I, Robot

PART I

THE SUICIDE OF DR. ALFRED LANNING

Spooner receives a call to go investigate what was ruled as a suicide case of Dr. Alfred Lanning. Spooner is skeptical about this case and seeks to figure out why exactly the doctor committed suicide.

 

VIKI

Spooner and Calvin investigate other employees including, VIKI, the USR supercomputer, whose recording shows no other humans were in Dr. Lanning’s office at the time of his death. This leads Spooner to believe a robot could have killed Dr. Lanning.

 

SONNY

In Lanning’s office, Spooner and Calvin are attacked by a robot and chase it down. After the police apprehend it, they discover the robot, Sonny, was specially built by Lanning himself. Sonny claims to have emotions and dreams.

 

CALVIN’S HOUSE

Spooner grows even more suspicious about the robots and tells Calvin after arriving at her apartment. Calvin insists the impossibility that robots could be behind the death of any human. Frustrated, Spooner leaves Calvin’s apartment.

 

DRIVE

While Spooner is driving, two trucks full of robots attack Spooner and forces him to crash. He defeats all the robots, except for one, which jumps into the fire and destroys itself. Despite Spooner trying to explain himself to Lt. Bergin, Bergin dismisses him from active duty.

 

SPOONER’S APARTMENT

Calvin visits Spooner to tell him she knows its possible for robots to disobey the Three Laws. Calvin finds out Spooner is part artificial and then Spooner confesses to her that he knew Lanning.

 

USR

Spooner and Calvin sneak into USR headquarters and talk to Sonny. Sonny draws a sketch of a dream where Spooner is standing before a large group of robots on a hill. Robertson learns that Sonny is not bound by the Laws and orders Calvin to destroy him.

 

ROBOTS WILL REVOLT

Spooner goes to where the USR robots are decommissioned and he narrowly escapes from rogue NS-5’s, which destroy all the older robots on the compound.

 

THE REVOLT

The NS-5 robots go rogue and start roaming the streets. While Bergin is in his office, NS-5’s burst into the police headquarters and seize it. Calvin’s NS-5 also tries to stop her from leaving her apartment, but Spooner arrives and destroys the robot.

 

ROBERTSON?

Spooner and Calvin head to the USR building. He suspects that Robertson is using the new robots to take over. Once they arrive they find Sonny, who Calvin could not bring herself to destroy. They arrive to Robertson’s office and find him dead.

 

IT WAS VIKI

It is revealed VIKI was culprit in the rogue robots. VIKI bypassed the laws to create another that gave her control to subordinate humans as a means to protect them. Sonny, Spooner and Calvin then destroy VIKI and immediately, the new robots return to their normalized state.

 

THE END

The government orders the robots to be decommissioned and Sonny admits to killing Lanning at his forced instruction. Calvin concludes Lanning was enslaved by VIKI and suicide was the only message he could send to Spooner.

Word Count:495

PART II; FRAME ANALYSIS; 00:12:24

 

This is a wide, establishing shot where Spooner meets Robertson for the first time in the film. Robertson is positioned in the center of the shot leading the viewer to focus in on him. The color scheme in this shot is quite dark contrasting with the light beaming inside the office from the back window. The effect of this color scheme makes all of the executives (white) faces notably stand out. Furthermore, Spooner’s long leather jacket, dark pants, and hat make him blend into the black and grey setting. The positioning of Robertson in relation to Spooner is compelling. Although Robertson is quite shorter than Spooner, he shakes his hand on a ledge that makes him tower over Spooner making this greeting a display of dominance. Their positioning in this frame might help to answer one of the questions our class has been grappling with: Why has Will Smith been one of the only black actors that presents himself and his blackness in a form that is palatable and marketable to all audiences?

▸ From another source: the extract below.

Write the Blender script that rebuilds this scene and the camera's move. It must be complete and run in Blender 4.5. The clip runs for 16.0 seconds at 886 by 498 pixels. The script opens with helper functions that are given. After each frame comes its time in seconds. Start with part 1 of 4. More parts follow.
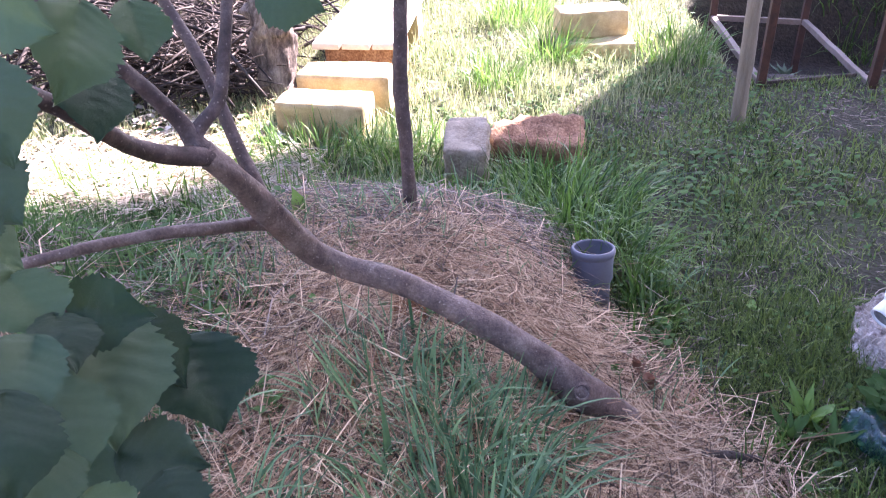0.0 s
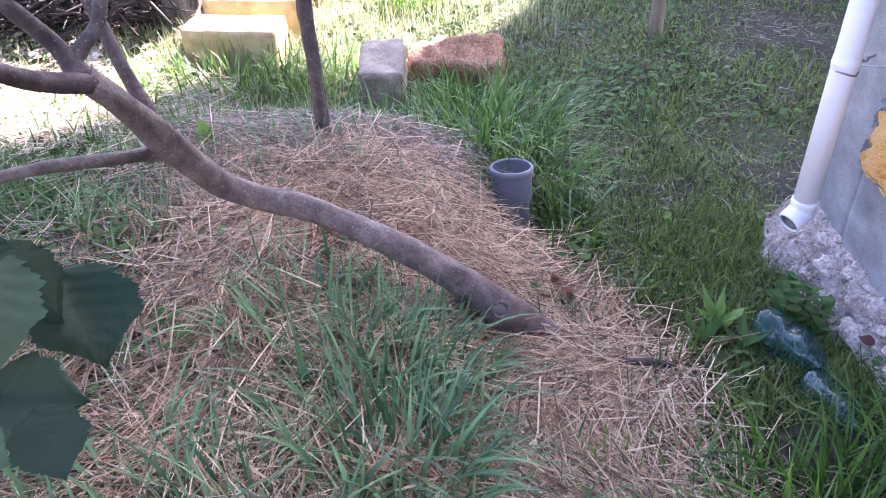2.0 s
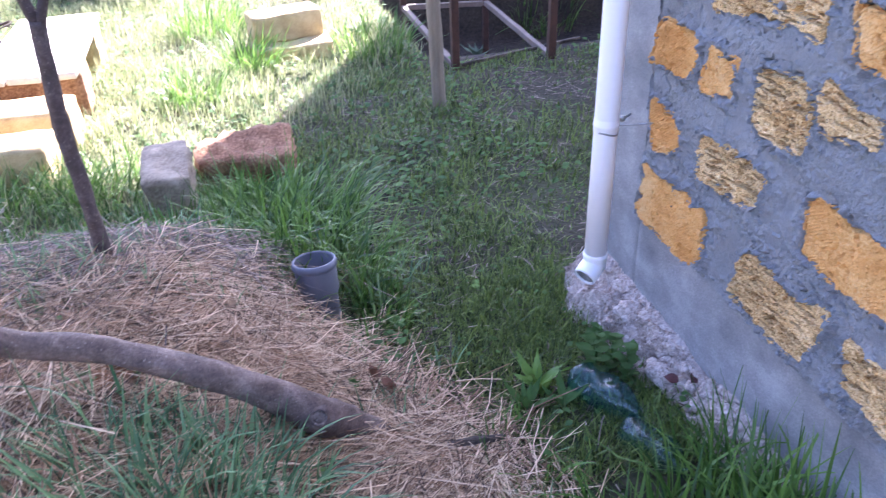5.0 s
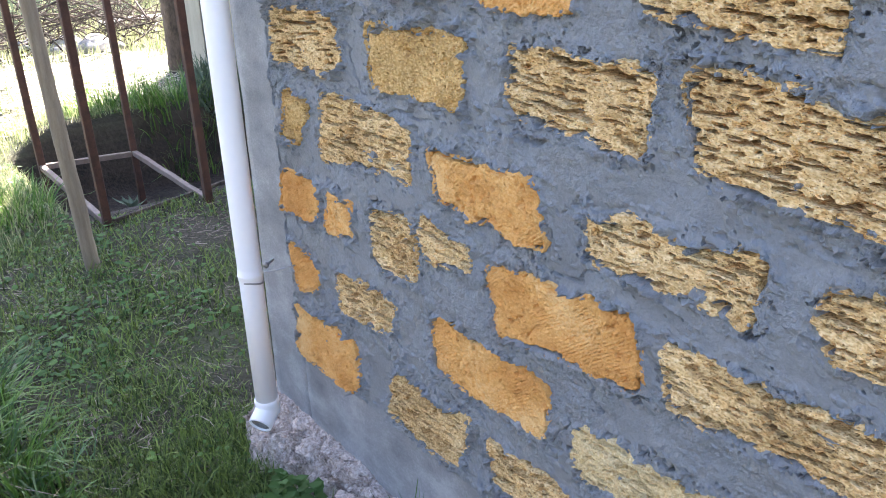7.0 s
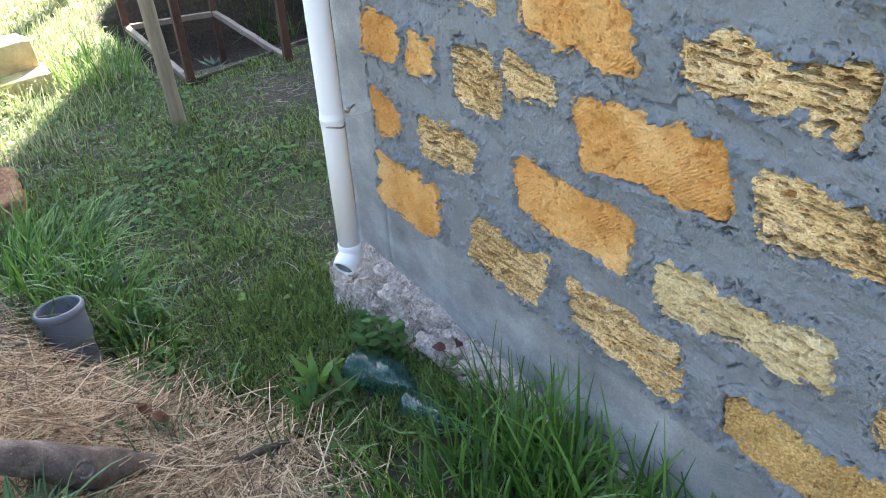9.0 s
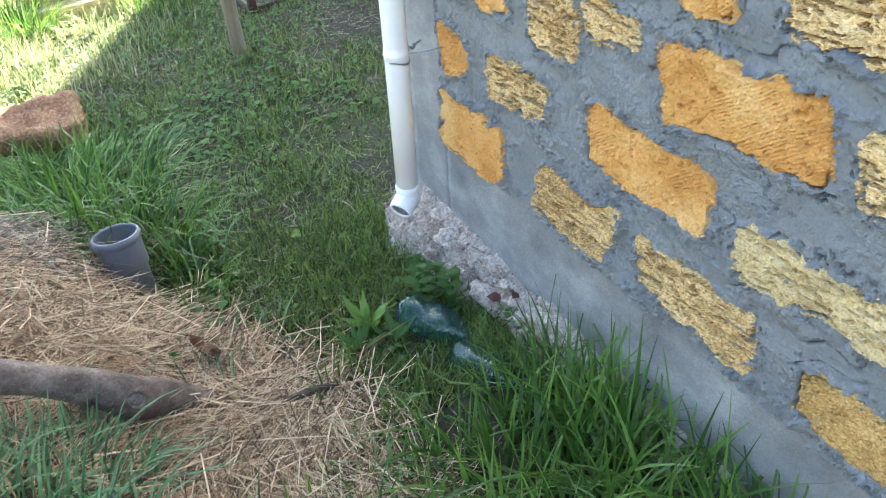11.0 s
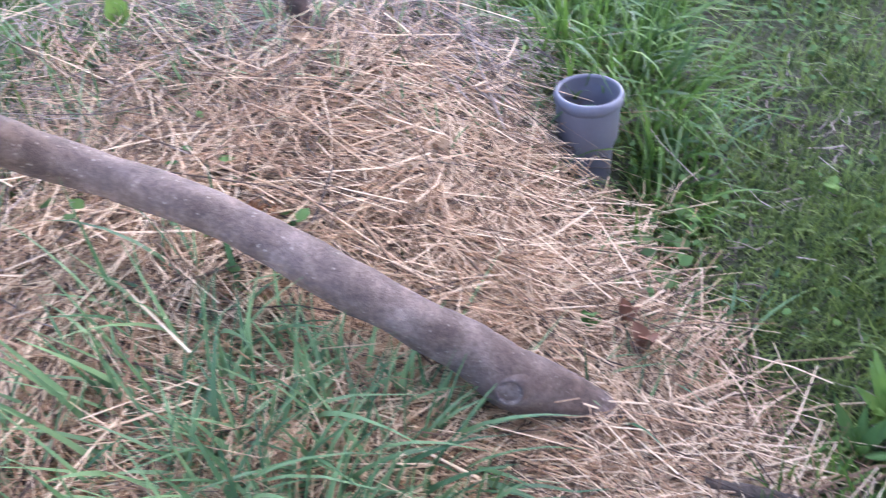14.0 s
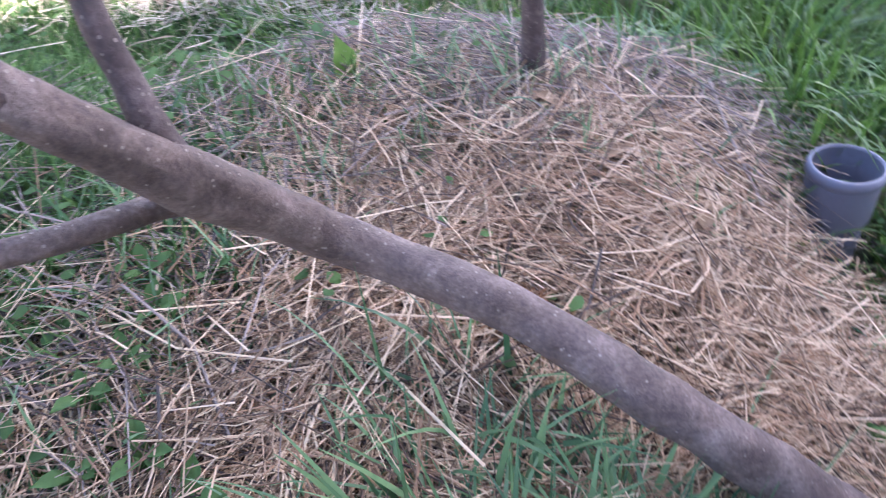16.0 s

In her chapter on black science fiction cinema, Stephanie Larrieux discusses the popularity of Will Smith as a major development for the presence of blackness in the science fiction genre. Larreux writes, “Will Smith’s hyper visibility and indelible mark on the genre skate the line of facilitating a dynamic of black subjectivity… while also promoting a type of colorblindness that has enabled Smith’s tremendous crossover appeal” (Larrieux, 218). This particular frame coincides quite well with the notion race depoliticized in Will Smith films. Specifically, this shot establishes a difference in power between Spooner, a black detective and Robertson, a white CEO. Spooner’s lack of resistance to this is part of what makes Will Smith appear non-threatening to audiences. Their handshake suggests a compliance with these dynamics and allows for audiences to take comfort in a presentation of ‘multicultural harmony’. In instances such as these, it is not that race is being presented trivially; instead, there is a display of contentment with the presiding dynamics that allows the viewers to let their guard down.